* _Data extract_:
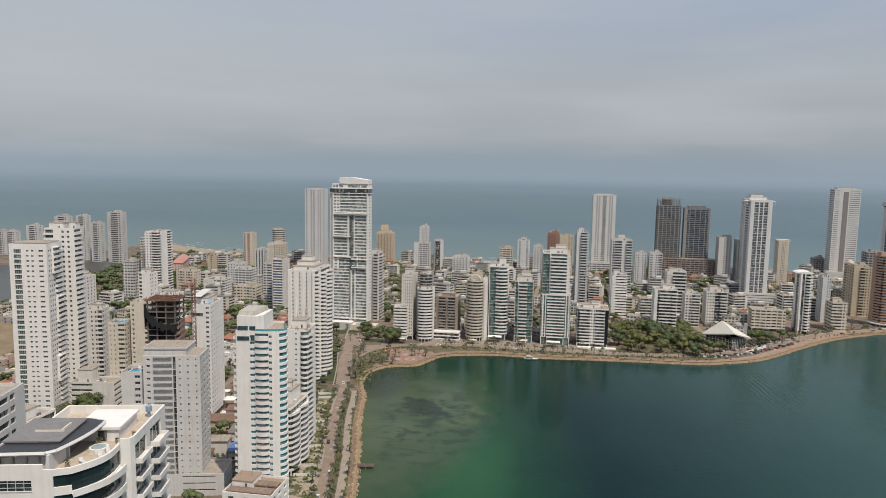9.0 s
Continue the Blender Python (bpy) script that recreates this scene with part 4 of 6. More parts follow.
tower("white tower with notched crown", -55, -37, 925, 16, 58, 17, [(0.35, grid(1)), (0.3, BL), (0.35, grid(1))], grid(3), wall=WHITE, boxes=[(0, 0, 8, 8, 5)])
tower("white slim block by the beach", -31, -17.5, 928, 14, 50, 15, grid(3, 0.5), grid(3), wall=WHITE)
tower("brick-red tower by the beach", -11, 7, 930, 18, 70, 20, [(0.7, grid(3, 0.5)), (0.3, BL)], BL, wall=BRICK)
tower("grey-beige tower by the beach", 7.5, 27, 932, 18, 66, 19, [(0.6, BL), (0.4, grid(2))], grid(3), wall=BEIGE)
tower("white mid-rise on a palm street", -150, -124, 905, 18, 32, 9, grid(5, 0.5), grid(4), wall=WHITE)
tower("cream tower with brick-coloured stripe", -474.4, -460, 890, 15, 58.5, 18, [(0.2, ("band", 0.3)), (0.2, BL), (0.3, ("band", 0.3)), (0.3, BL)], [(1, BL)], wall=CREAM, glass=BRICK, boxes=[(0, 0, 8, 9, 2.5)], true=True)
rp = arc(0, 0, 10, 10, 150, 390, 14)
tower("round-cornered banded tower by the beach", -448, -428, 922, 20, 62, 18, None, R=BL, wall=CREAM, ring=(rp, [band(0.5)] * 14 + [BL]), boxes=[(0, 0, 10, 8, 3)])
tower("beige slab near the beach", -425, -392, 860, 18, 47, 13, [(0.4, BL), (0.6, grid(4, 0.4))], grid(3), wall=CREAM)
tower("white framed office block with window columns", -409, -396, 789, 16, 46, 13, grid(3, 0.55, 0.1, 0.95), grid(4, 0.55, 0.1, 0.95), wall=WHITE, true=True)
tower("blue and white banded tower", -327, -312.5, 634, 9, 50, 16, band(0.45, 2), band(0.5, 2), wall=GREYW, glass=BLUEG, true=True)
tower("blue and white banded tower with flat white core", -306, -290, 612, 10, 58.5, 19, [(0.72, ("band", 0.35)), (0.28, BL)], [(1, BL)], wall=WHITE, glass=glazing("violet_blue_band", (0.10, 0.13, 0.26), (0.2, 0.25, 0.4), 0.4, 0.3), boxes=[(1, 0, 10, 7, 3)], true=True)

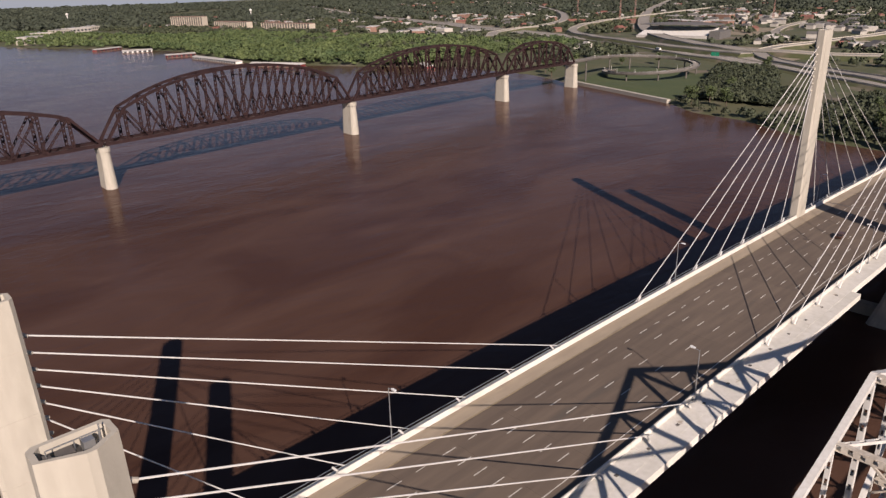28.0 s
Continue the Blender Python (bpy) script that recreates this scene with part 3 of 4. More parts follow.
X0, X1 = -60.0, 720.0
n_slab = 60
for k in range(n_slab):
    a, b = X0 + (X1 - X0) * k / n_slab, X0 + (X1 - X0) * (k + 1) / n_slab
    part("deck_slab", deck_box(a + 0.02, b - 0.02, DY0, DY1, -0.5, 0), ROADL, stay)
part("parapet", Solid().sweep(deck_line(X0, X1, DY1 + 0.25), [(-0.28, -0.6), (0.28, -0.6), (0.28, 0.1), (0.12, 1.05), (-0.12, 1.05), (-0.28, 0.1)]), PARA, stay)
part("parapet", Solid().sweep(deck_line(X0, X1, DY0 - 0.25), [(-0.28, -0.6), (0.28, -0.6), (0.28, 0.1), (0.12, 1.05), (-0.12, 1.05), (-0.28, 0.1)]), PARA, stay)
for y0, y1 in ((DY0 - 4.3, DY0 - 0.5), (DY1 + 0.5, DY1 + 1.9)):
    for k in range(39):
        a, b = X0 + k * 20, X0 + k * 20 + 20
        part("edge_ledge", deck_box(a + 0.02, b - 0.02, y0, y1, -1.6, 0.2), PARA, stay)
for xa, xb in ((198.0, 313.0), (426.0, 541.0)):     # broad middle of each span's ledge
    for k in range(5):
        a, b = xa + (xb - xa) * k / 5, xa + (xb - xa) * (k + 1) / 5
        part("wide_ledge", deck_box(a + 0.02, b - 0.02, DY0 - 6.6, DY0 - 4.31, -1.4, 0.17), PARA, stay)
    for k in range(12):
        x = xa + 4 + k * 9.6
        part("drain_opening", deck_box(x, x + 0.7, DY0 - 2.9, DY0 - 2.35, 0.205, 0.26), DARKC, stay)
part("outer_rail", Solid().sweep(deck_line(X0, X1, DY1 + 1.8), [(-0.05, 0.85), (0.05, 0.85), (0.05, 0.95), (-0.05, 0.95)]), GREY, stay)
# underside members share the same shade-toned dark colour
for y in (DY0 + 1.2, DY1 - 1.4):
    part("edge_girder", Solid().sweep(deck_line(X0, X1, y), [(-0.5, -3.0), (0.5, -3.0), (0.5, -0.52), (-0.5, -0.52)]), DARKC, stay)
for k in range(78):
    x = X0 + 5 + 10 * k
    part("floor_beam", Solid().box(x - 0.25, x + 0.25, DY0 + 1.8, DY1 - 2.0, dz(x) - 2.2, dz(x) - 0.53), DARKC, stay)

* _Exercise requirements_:
From the listing above, copy out each line where the word "scene" appears.

* _Response_:
Continue the Blender Python (bpy) script that recreates this scene with part 4 of 6. More parts follow.
Continue the Blender Python (bpy) script that recreates this scene with part 3 of 4. More parts follow.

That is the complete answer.